Un imbécile (Luigi Pirandello)

Publié le par Cthulie-la-Mignonne

Pièce créée en 1922, Un imbécile ou L'imbécile, selon les traductions, est une de ces pièces que Pirandello a adaptées d'une de ses nouvelles. Bien qu'elle soit classée dans l'époque de son "théâtre dans le théâtre", elle n'est en rien apparentée à ce genre. En revanche, elle se présente comme une critique sociale on ne peut plus frontale.

 

 

Tout se déroule en huis-clos dans l'appartement de Leopoldo Paroni, directeur d'un journal local conservateur dans la ville de Costanova. L'appartement fait également office de bureau et de salle de rédaction. Il y règne un désordre et une saleté qui donnent une idée, sinon complètement subtile, du moins claire du tempérament de Paroni, qui se targue d'une certaine supériorité sur ses collègues, et notamment sur les personnes qu'il emploie pour de menus travaux - et pour des nèfles, comme on s'en doute. Sa tendance à l'empathie ne peut donc que susciter l'admiration, ce qu'il démontrera lorsqu'une employée du journal viendra apprendre à l'équipe le suicide d'un ancien collègue, Lulù Pulino, très malade depuis un bon moment. Loin de compatir avec la détresse de cet homme qu'il a pourtant longtemps côtoyé, Paroni le traite d'imbécile, car il n'a pas su faire ce que lui, Paroni, aurait accompli avec panache (du moins le clame-t-il) : se sacrifier en assassinant un dirigeant politique socialiste. C'est que la pièce se déroule sur fond de conflit politique, la petite ville de Cosatanova n'ayant pas supporté que son maire conservateur ait été révoqué - légitimement, semblerait-il.
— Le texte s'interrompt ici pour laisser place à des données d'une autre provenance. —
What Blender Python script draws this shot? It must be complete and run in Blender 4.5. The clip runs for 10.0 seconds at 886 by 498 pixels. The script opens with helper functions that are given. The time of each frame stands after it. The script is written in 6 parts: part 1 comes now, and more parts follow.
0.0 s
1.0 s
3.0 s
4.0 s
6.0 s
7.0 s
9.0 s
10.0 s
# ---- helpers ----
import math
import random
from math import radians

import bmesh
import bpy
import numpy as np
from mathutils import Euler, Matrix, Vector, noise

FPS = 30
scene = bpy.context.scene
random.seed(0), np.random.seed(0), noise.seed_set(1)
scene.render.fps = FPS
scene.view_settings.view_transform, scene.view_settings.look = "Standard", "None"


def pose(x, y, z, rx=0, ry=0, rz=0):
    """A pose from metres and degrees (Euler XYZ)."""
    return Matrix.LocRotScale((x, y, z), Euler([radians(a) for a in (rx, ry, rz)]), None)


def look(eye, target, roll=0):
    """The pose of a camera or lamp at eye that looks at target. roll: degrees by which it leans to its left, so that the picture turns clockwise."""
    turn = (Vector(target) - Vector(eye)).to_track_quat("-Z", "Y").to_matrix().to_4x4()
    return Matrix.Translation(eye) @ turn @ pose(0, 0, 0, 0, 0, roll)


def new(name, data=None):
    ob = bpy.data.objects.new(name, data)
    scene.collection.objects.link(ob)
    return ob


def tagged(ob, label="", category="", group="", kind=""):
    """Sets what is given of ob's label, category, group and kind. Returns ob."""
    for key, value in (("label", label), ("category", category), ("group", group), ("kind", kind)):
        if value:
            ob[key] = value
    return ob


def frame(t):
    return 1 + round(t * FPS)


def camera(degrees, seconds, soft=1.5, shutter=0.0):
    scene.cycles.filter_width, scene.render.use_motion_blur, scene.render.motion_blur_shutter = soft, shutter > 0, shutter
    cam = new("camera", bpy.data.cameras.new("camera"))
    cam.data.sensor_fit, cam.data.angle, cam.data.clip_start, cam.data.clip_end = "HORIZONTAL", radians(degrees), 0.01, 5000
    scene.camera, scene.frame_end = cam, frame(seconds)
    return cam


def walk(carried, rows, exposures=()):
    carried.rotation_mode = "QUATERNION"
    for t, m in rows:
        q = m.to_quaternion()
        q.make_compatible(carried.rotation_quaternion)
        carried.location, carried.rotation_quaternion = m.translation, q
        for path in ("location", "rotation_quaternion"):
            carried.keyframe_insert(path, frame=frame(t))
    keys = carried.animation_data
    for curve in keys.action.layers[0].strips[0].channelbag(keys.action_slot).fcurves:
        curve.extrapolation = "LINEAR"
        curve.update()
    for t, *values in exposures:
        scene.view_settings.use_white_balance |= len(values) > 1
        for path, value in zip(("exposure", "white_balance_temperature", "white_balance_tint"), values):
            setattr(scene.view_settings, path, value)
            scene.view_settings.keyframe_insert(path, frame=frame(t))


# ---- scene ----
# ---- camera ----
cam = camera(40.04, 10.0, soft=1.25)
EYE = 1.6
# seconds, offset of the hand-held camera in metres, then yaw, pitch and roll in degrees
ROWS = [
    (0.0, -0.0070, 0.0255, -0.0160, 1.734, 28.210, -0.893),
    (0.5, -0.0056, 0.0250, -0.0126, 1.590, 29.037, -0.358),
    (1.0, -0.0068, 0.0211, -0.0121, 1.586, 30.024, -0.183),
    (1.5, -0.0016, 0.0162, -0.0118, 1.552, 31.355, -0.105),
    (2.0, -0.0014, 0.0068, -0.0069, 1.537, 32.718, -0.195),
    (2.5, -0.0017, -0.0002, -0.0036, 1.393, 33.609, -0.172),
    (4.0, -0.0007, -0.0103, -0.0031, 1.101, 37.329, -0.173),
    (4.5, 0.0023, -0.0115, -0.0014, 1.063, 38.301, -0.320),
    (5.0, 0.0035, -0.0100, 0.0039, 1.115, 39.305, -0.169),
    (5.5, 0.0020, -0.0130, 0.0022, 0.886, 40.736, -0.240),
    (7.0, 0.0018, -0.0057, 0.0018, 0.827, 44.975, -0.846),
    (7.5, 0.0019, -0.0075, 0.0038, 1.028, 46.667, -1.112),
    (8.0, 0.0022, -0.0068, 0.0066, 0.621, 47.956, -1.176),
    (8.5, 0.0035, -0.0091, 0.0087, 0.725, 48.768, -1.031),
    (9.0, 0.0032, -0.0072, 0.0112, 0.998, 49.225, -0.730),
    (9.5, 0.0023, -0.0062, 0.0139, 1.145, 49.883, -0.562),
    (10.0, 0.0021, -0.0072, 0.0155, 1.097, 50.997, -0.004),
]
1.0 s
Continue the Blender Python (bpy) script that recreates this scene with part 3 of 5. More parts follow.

Agitation au dehors, agitation dans la salle de rédaction, et tout cela hors-scène. On entend les dialogues, mais on ne voit pas qui parle, car c'est dans le bureau de Paroni qu'est introduit le lecteur, bureau où est affalé, malade, Luca Fazio, un autre employé miséreux qui est le pendant de Lulù Pulino, et qui entend tout ce qui se dit dans la salle de rédaction. L'affrontement entre Fazio et Paroni est, forcément, inévitable.

 

 

La critique sociale existe sous bien des aspects dans le théâtre de Pirandello, y compris dans son théâtre métaphysique. Ici, l'auteur a pris le parti du réalisme, avec tout ce que cela peut avoir de sordide, mais aussi de juste. C'est une observation sans concession de la société. Avoir choisi le hors-scène pour une grande partie de la pièce renforce à la fois l'identification du lecteur au personnage de Luca Fazio et permet de sentir la tension monter. On s'attend donc à un final fort. On ne l'aura pas, Falzio choisissant d'accomplir un acte qu'il veut radical et qui paraît, c'est dommage, assez naïf et inutile. Pourtant, Pirandello, avec cette pièce sur les inégalités sociales, appuie ici sans détour sur ce qui fait mal. Un imbécile est donc à découvrir, au moins pour lever le voile sur une partie de son théâtre méconnue.